**GOAL:** Find each line with the string "noise" and copy it.

Animation scripts
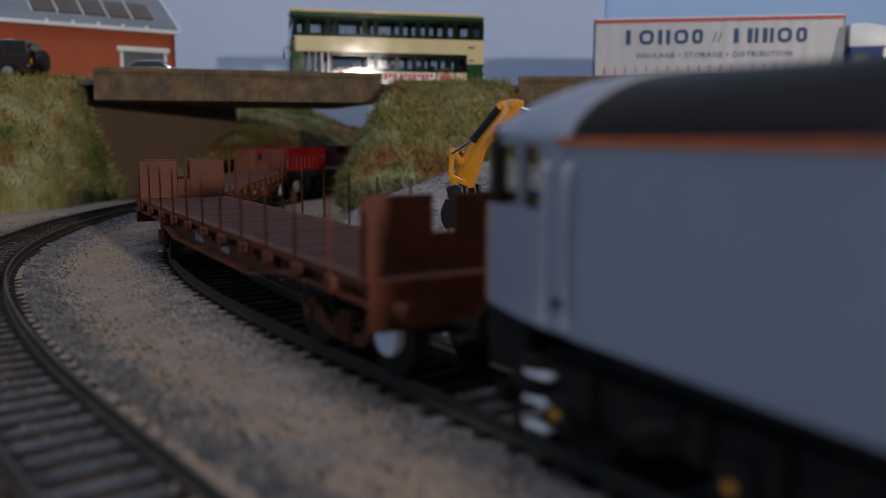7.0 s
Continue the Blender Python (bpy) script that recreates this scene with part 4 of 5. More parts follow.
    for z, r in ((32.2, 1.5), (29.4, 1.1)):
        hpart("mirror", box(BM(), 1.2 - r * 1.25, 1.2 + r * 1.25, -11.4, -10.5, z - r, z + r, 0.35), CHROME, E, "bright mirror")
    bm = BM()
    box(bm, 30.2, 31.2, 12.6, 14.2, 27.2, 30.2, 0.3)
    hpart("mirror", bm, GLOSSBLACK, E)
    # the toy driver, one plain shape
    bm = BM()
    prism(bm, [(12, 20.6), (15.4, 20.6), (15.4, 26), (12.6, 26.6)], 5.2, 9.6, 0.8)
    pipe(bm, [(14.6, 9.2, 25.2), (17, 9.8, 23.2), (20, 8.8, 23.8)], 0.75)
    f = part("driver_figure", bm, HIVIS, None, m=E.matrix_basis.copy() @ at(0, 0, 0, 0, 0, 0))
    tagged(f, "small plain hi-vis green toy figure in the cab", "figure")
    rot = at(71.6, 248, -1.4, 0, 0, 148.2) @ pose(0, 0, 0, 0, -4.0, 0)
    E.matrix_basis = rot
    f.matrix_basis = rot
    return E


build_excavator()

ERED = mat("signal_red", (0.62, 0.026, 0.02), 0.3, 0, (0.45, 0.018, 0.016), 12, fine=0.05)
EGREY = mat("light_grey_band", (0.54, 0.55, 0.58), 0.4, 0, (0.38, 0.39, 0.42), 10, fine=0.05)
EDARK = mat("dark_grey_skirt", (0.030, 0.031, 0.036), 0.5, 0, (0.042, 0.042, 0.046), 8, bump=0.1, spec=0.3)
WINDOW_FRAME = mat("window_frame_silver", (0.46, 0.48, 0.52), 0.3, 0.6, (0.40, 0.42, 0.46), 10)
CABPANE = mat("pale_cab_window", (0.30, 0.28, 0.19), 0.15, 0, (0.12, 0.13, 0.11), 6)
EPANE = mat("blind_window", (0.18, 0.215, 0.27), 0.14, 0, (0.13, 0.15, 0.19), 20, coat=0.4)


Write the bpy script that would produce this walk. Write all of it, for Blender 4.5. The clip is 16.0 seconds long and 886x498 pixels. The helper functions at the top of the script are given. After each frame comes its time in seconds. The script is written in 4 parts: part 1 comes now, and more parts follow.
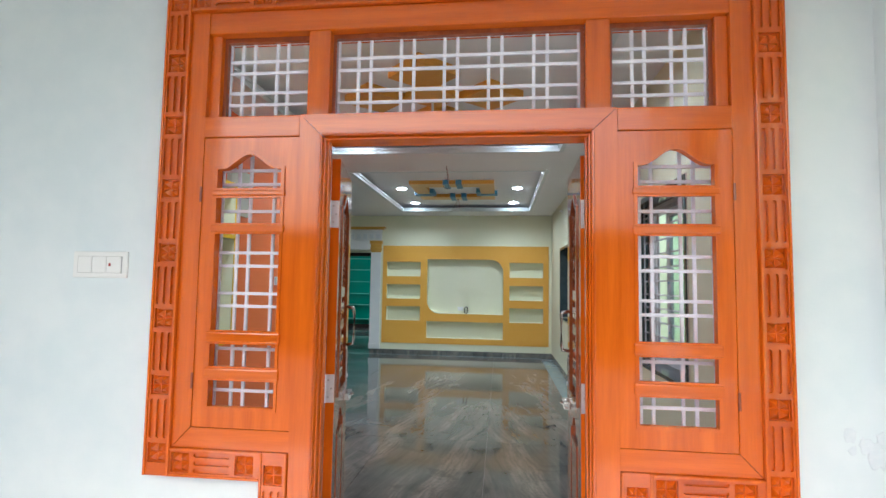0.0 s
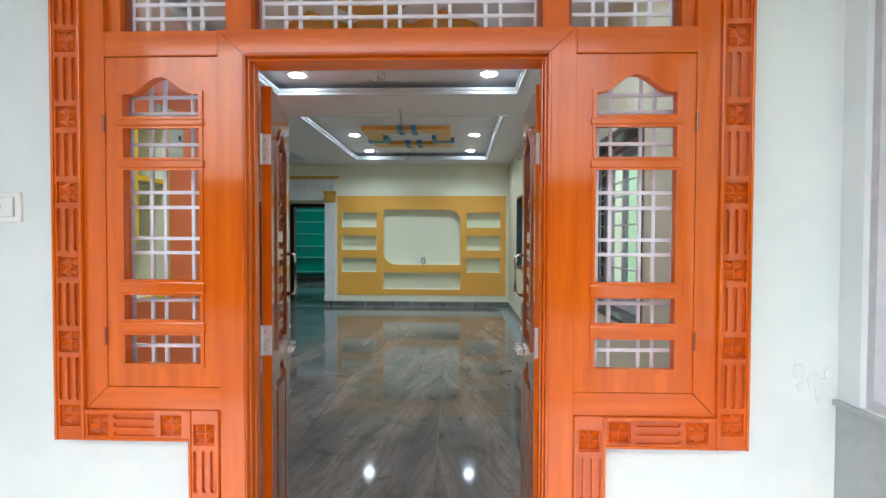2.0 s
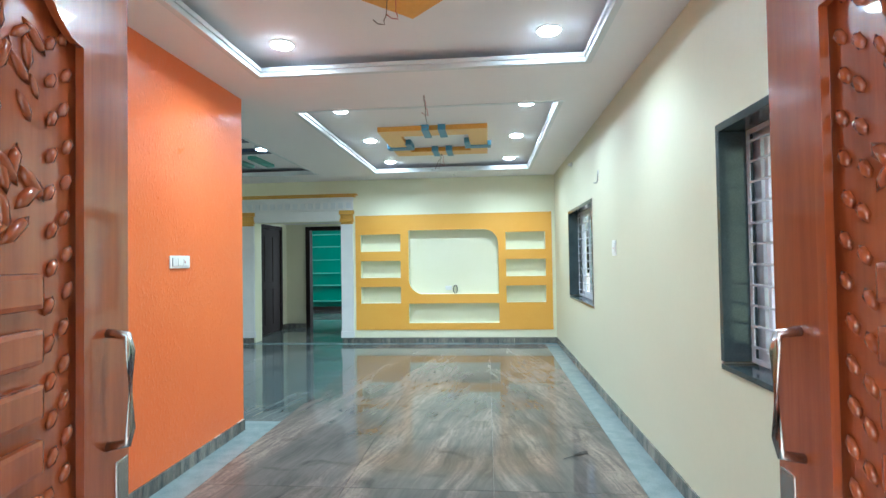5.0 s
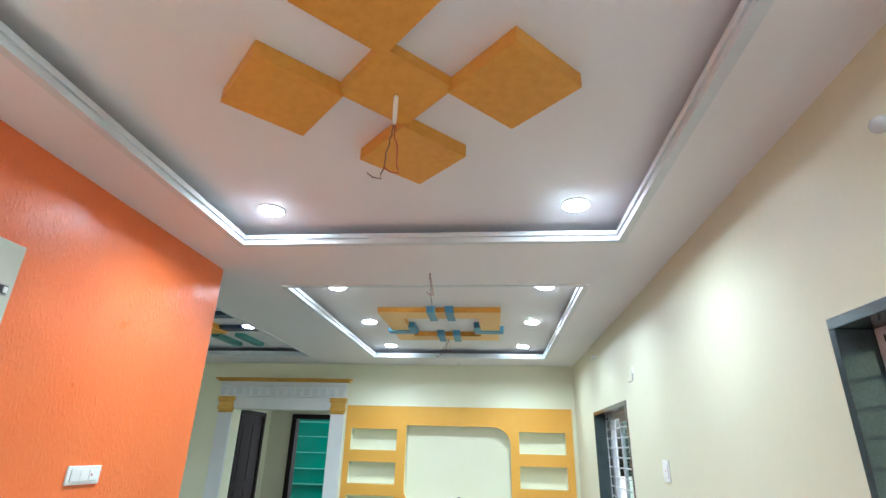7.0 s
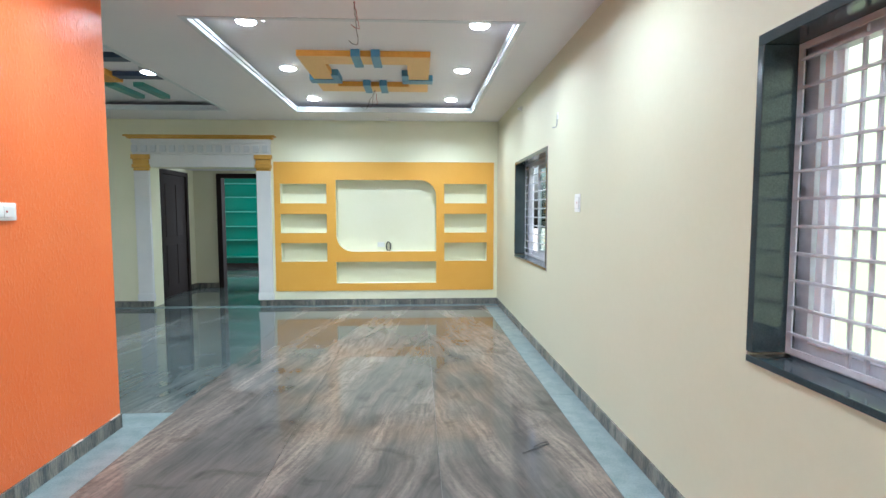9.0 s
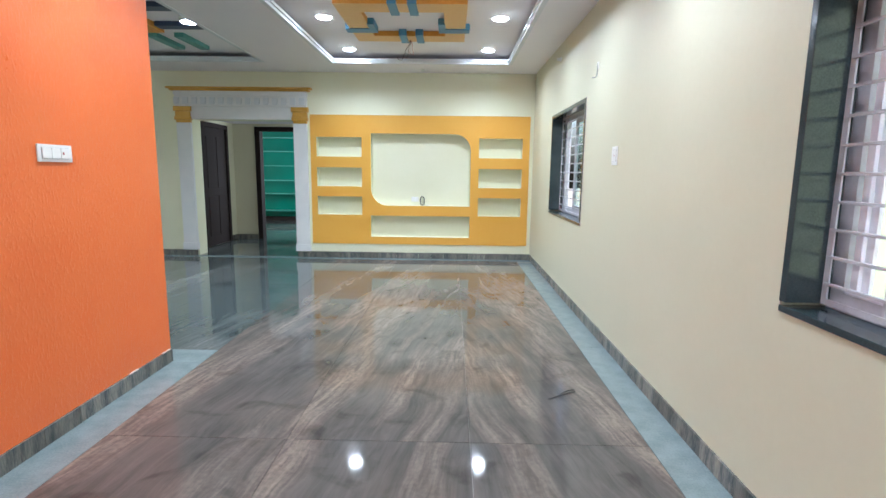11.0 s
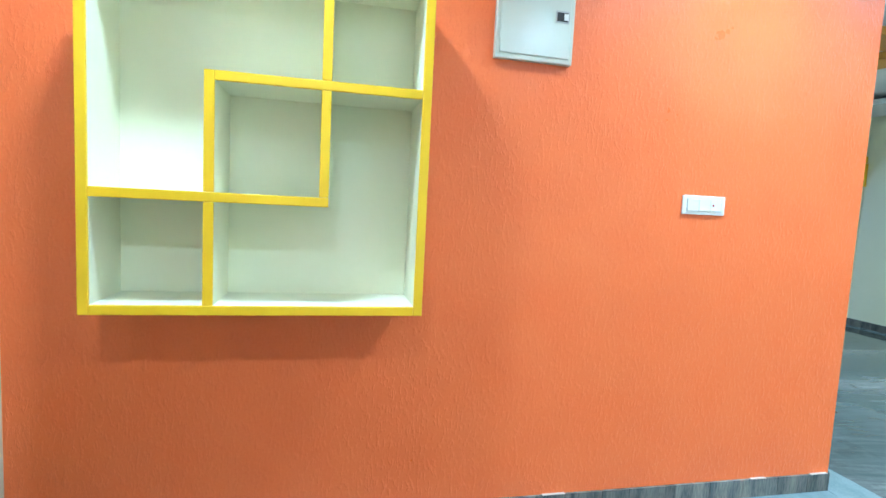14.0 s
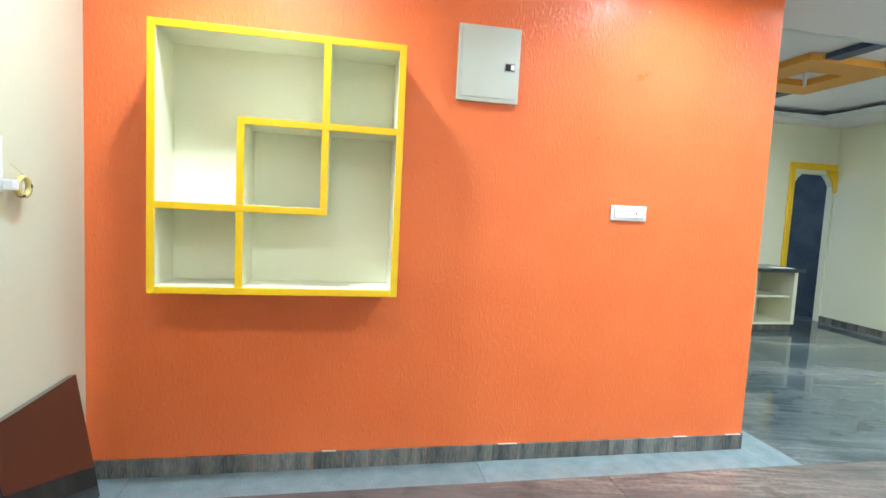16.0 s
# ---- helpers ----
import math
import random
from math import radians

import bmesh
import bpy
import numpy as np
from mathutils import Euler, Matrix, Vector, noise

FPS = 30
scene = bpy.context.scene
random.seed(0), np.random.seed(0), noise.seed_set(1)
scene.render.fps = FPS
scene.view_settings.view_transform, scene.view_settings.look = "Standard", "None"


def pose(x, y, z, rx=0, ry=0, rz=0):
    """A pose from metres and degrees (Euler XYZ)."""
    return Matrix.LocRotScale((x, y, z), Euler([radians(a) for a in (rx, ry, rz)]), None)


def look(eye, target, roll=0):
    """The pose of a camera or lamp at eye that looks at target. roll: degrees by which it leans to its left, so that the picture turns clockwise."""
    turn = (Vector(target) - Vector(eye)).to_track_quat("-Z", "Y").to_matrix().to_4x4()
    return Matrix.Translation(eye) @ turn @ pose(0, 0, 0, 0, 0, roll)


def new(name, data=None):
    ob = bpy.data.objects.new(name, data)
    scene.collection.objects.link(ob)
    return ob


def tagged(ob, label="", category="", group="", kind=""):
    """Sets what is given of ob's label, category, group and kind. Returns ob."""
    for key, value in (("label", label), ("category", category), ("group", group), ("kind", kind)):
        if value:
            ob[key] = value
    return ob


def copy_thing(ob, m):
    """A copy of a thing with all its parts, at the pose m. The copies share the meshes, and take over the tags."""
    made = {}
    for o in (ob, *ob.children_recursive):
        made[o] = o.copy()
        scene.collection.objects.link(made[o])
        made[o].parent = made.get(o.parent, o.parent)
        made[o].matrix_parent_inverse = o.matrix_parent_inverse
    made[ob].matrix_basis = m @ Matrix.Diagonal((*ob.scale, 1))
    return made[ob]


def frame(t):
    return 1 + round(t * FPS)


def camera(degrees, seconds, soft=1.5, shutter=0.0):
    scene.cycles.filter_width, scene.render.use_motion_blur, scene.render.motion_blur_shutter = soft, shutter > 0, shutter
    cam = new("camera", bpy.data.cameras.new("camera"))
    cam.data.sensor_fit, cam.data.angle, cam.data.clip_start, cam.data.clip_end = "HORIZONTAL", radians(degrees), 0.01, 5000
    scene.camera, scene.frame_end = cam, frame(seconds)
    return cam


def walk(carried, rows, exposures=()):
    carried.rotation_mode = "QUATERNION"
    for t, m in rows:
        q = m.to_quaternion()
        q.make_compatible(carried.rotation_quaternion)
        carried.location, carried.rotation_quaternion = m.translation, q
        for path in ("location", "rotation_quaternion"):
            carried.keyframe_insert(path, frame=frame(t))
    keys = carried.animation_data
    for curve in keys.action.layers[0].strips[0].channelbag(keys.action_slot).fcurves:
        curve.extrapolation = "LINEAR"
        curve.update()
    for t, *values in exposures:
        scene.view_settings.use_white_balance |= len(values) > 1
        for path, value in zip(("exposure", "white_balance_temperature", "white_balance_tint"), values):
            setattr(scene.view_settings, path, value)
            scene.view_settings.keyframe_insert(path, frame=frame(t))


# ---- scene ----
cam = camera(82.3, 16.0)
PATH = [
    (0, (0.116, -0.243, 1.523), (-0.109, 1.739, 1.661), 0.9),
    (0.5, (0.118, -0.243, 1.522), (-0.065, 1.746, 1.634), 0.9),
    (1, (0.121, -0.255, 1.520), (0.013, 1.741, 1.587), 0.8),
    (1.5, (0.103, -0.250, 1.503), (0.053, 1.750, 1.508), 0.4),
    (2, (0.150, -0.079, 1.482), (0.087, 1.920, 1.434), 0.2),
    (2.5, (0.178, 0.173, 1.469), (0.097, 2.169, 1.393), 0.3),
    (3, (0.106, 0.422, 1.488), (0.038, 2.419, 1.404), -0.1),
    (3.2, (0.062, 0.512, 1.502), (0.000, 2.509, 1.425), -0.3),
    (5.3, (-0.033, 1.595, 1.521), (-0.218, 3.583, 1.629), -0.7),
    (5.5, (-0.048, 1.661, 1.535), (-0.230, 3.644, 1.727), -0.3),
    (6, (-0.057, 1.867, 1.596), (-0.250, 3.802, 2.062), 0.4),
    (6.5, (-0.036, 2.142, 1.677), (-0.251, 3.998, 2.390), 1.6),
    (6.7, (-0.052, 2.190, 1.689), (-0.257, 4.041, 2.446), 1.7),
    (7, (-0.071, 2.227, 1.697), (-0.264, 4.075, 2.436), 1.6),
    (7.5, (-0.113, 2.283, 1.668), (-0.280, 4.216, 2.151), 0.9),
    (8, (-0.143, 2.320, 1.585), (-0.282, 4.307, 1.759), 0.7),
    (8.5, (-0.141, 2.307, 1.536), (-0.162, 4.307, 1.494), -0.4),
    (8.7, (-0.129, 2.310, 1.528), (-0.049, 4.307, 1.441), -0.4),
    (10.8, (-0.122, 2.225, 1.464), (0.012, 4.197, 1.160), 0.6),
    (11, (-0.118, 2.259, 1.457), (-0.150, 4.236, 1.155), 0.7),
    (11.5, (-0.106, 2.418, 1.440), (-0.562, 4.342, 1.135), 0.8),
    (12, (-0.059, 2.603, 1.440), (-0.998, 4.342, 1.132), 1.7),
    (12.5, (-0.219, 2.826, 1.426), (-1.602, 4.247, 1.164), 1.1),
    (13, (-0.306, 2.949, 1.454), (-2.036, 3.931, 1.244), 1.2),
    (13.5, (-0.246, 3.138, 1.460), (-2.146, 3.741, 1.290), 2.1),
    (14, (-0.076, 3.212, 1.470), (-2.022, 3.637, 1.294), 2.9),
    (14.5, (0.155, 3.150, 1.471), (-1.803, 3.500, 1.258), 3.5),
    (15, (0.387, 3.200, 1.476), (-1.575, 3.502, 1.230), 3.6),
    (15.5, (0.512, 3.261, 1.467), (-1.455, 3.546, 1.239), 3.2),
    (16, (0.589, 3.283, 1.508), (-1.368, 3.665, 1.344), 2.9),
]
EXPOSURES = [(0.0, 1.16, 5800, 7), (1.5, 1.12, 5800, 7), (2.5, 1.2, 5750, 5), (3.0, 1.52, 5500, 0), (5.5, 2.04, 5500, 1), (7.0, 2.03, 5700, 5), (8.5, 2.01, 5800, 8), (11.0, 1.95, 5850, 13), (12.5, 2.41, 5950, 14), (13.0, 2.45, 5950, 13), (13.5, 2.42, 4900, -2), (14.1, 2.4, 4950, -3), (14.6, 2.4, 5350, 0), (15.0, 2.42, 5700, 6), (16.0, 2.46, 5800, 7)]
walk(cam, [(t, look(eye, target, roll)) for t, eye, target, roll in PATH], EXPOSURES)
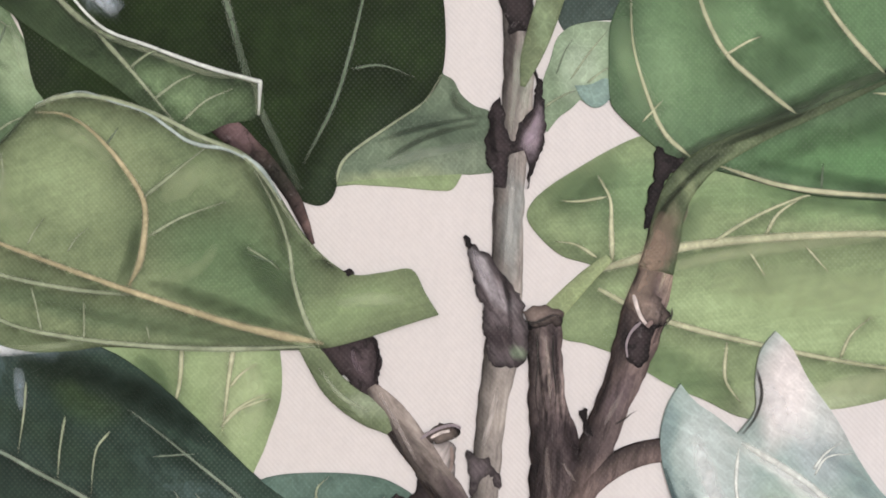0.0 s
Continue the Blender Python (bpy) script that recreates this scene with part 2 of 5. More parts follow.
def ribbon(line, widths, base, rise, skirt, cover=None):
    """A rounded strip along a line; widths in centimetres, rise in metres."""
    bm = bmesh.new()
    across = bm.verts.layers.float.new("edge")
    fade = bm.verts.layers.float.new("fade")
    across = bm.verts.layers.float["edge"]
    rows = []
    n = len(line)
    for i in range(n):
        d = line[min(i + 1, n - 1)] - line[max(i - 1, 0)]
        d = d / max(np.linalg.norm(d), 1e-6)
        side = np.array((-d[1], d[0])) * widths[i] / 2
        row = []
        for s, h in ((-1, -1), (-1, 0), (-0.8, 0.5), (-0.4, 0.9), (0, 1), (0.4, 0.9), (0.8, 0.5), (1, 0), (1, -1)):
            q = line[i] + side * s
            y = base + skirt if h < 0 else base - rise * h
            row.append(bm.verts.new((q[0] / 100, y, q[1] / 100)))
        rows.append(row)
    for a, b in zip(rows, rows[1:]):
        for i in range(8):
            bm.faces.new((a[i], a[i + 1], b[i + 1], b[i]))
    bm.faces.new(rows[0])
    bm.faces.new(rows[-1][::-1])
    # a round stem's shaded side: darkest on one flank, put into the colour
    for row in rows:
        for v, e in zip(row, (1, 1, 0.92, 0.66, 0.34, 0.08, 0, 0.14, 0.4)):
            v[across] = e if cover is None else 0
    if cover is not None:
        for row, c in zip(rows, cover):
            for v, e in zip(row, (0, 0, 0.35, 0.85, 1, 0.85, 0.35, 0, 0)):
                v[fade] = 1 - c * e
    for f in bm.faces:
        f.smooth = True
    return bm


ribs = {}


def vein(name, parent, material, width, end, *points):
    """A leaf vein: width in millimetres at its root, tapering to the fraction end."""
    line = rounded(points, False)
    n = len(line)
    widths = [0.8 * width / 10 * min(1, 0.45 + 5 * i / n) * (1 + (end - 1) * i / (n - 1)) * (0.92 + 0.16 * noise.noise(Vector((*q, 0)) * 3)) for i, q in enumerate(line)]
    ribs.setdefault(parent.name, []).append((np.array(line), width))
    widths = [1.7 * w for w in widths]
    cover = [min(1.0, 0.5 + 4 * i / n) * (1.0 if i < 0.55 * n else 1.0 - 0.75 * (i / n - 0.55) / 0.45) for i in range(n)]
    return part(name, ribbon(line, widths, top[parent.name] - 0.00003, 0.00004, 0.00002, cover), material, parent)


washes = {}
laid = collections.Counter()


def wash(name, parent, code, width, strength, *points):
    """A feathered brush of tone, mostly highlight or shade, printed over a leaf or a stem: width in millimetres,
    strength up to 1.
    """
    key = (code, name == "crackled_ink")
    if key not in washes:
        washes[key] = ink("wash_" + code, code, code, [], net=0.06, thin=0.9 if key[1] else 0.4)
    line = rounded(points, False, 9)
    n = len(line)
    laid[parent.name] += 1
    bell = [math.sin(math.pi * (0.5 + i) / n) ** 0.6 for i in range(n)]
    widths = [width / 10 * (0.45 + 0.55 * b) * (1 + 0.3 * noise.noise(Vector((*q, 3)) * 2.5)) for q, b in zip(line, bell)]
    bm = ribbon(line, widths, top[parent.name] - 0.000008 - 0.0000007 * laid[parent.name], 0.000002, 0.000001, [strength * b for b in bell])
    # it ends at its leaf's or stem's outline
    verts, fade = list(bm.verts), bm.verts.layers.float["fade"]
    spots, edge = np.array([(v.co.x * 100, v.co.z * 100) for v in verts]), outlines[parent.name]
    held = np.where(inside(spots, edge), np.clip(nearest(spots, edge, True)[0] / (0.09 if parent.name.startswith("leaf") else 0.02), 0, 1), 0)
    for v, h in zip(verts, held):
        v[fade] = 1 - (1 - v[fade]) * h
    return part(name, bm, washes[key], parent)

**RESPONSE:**
from mathutils import Euler, Matrix, Vector, noise
random.seed(0), np.random.seed(0), noise.seed_set(1)
    widths = [0.8 * width / 10 * min(1, 0.45 + 5 * i / n) * (1 + (end - 1) * i / (n - 1)) * (0.92 + 0.16 * noise.noise(Vector((*q, 0)) * 3)) for i, q in enumerate(line)]
    widths = [width / 10 * (0.45 + 0.55 * b) * (1 + 0.3 * noise.noise(Vector((*q, 3)) * 2.5)) for q, b in zip(line, bell)]